== Task goal ==
In the material below, find how many lines contain the string "part". Write only that number.

== Material to process ==
* * *

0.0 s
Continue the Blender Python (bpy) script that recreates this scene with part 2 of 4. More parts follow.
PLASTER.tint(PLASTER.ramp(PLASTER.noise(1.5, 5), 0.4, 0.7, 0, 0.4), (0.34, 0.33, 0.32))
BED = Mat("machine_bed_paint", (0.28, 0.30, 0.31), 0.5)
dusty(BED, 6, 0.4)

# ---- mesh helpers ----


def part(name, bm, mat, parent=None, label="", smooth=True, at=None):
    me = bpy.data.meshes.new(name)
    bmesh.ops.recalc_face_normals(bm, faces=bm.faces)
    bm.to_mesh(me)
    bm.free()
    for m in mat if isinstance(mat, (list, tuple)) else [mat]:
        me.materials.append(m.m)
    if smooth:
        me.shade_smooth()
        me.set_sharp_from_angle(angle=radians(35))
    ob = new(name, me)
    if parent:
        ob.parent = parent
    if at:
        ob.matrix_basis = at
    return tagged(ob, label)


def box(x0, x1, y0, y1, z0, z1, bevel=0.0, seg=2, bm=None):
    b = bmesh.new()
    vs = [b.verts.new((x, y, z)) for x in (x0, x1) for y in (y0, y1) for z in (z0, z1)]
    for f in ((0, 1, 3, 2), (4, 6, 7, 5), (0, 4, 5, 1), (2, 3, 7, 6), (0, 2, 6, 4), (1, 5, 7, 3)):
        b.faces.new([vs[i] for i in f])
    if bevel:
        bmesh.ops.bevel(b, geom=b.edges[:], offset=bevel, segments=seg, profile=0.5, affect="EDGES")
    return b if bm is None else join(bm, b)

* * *

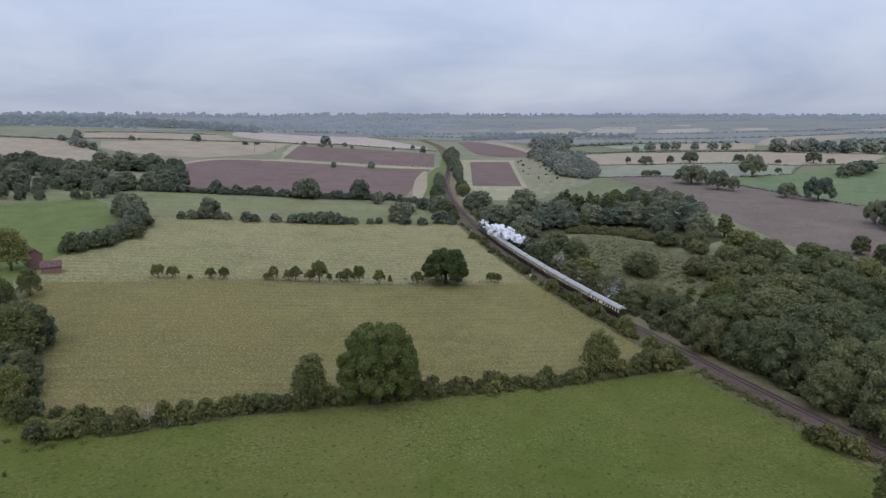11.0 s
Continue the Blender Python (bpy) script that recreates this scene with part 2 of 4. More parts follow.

* * *

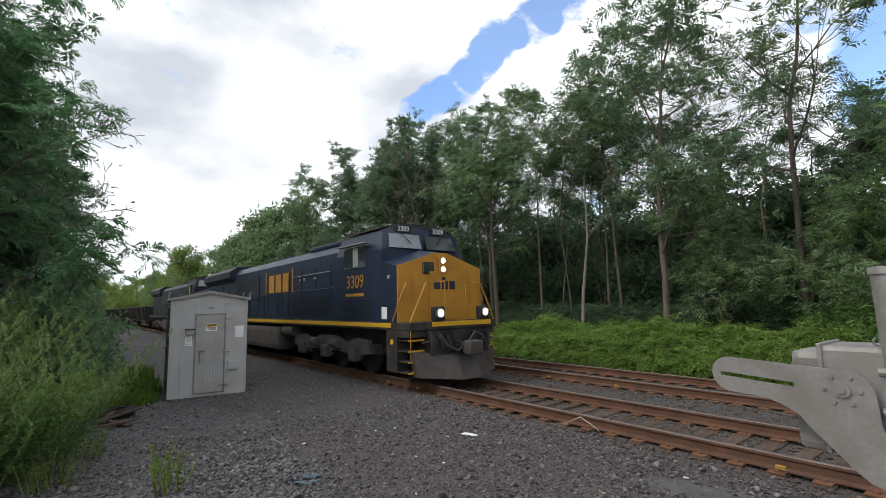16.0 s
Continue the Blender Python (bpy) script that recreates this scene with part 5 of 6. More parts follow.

* * *

== Answer to the problem ==
4